Customised solutions have created a much larger number of variants, which poses as much of a challenge to machinery manufacturers as higher quality demands and shorter delivery times. 

 To meet the growing demands on suppliers in the PET industry, an innovation spiral has been set in motion, considerably boosting productivity and reducing energy consumption in preform and bottle production in recent years, and may now be close to reaching its limits. 

Machine manufacturers are still being forced to help their customers cut production costs further by offering innovative developments.

Looking at the value-added chain in the production and filling of a PET bottle, it soon becomes clear that market participants are not just trying to come up with new innovations in order to assert their position, but are also expanding their activities in the neighbouring elements of the value-added chain (FIG. 2). This process set in a few years ago, leading to the formation of larger companies and thus to concentration and a market limit.

INCREASING COMPLEXITIES

The German and European machine and plant engineering sector for the packaging and filling industries relies on exports. The excellent innovative performance of this established industry in recent years has ensured its export strength and continues to do so. Is this the way it will stay in the age of the internet within this digital world? Will mechanics lose its importance?

I never did find out what exactly that young man I met on the plane was working on. But it doesn’t really make a difference, anyway. All of our trains of thought could run on parallel trajectories – Industry 4.0 is effective in all sectors.
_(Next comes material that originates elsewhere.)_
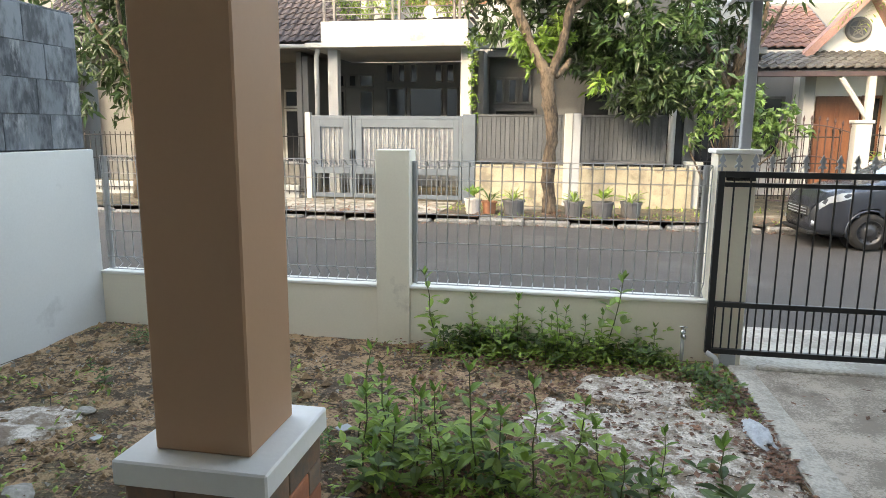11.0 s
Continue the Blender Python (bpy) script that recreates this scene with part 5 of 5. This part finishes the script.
for x, mat, kind, lm, r, h, lab in ((-2.12, M_POTWHITE, "broad", M_LEAF_Y, 0.17, 0.30, "chalky square-ish pot with a broad-leaved plant"), (-1.79, M_TERRACOTTA, "spiky", M_WEED_D, 0.15, 0.26, "terracotta pot with a small spiky plant"), (-1.31, M_POTGREY, "spiky", M_WEED, 0.22, 0.30, "wide grey pot with a spiky fern"),
                                   (-0.14, M_POTGREY, "spiky", M_WEED, 0.19, 0.30, "grey pot with a spiky plant"), (0.41, M_POTGREY, "broad", M_WEED, 0.21, 0.30, "wide grey pot with a leafy plant"), (0.94, M_POTGREY, "spiky", M_WEED, 0.2, 0.32, "grey pot with grassy leaves")):
    potted((x, 13.5, -0.19), r, h, mat, lab, kind, lm, int(x * 100) + 500)
for i, x in enumerate((-5.75, -5.35, -4.85, -4.1, -3.75, -3.3, -3.0)):
    potted((x, 16.95, 3.53), 0.24, 0.58, M_POTDARK, "dark pot with a yellow-green bushy plant on the balcony", "bush", M_WEED if i % 3 else M_LEAF_Y, 60 + i)

hc = thing("house", (0, 0, 0), "grey two-storey house front behind the trees", "house")
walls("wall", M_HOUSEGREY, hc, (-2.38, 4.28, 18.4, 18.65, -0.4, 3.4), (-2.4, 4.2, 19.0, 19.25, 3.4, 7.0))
part("floor_band", boxes((-2.4, 4.3, 17.9, 18.4, 3.30, 3.45), bevel=0.01), M_HOUSEGREY, hc)
for x0, x1, z0, z1 in ((-2.2, -2.05, 2.2, 2.75), (-1.85, -1.7, 2.2, 2.75), (-1.5, -1.35, 2.2, 2.75), (-2.2, -1.2, 0.6, 1.95), (0.1, 0.7, 0.4, 2.4), (0.95, 1.7, 0.4, 2.4), (1.95, 2.6, 0.4, 2.4), (2.9, 3.5, 0.5, 2.4)):
    window(hc, x0, x1, z0, z1, 18.39, M_HOUSEGREY)
walls("upper_cladding", M_WHITE_LOW, hc, (-2.3, 0.2, 18.93, 18.995, 3.9, 6.6), (2.6, 4.1, 18.93, 18.995, 4.1, 5.6), label="bright white upper wall")
for k in range(14):
    part("louvre", boxes((-1.4, 0.1, 18.86, 18.92, 3.95 + 0.17 * k, 4.0 + 0.17 * k), bevel=0.006), M_RUSTPOLE, hc)
part("downpipe", tubes(([(2.3, 18.3, -0.2), (2.3, 18.3, 6.5)], 0.09), n=10), M_FASCIA, hc, smooth=True)

M_BARGE = material("faded pink roof edge paint", (0.34, 0.20, 0.17), (0.24, 0.135, 0.115), rough=0.8, scale=4, fine=30, var=1.0, bump=0.2)
hd = thing("house", (0, 0, 0), "white gabled house with a round window and a tiled awning", "house")
walls("wall", M_WHITE_LOW, hd, (4.3, 5.34, 19.2, 19.45, -0.4, 3.2), (7.56, 9.6, 19.2, 19.45, -0.4, 3.2))
bm = bmesh.new()
prism(bm, [(5.35, -0.4), (7.55, -0.4), (7.55, 3.35), (6.72, 4.75), (5.35, 3.35)], 18.75, 19.3)
part("gable_wall", bm, M_WHITE, hd)
tagged(hd.children[-1], "white rendered gable wall")
for (xa, za), (xb, zb) in (((5.1, 3.2), (6.75, 4.98)), ((7.75, 3.25), (6.70, 4.98))):
    bm = bmesh.new()
    dz = 0.27
    prism(bm, [(xa, za), (xb, zb), (xb, zb - dz), (xa, za - dz)], 18.3, 18.74)
    part("bargeboard", bm, M_BARGE, hd, "faded pinkish red roof edge")
rw = part("round_window", tubes(([(6.54 + 0.25 * math.cos(k * math.pi / 12), 18.72, 3.94 + 0.25 * math.sin(k * math.pi / 12)) for k in range(25)], 0.05), n=6), M_HOUSEGREY, hd)
part("pane", tubes(([(6.54, 18.74, 3.94), (6.54, 18.71, 3.94)], 0.23), n=20), M_FIBRE, rw)
part("star", tubes(*[([(6.54 + 0.2 * math.cos(a), 18.70, 3.94 + 0.2 * math.sin(a)), (6.54 + 0.2 * math.cos(a + 2.513), 18.70, 3.94 + 0.2 * math.sin(a + 2.513))], 0.014) for a in [math.pi / 2 + k * 1.2566 for k in range(5)]], n=5), M_HOUSEGREY, rw)
M_ROOFBROWN = material("brown clay roof tile", (0.12, 0.078, 0.064), (0.06, 0.042, 0.036), rough=0.85, scale=2, fine=20, var=1.1, bump=0.3, rand=0.25)
M_AWNING = material("grey weathered awning tile", (0.135, 0.13, 0.122), (0.06, 0.057, 0.054), rough=0.85, scale=2, fine=20, var=1.0, bump=0.3, rand=0.25)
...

Everywhere, similar questions will have to be asked, and similar methods will be used to find the right answers.

From the PET value-added chain to the PET value-added network

This first contribution in a series of articles on digitalisation, the internet of things and Industry 4.0 in the new comPETence magazine aims to create a framework and platform for presenting and discussing the challenges, changes, opportunities and risks for all players along the PET value-added chain.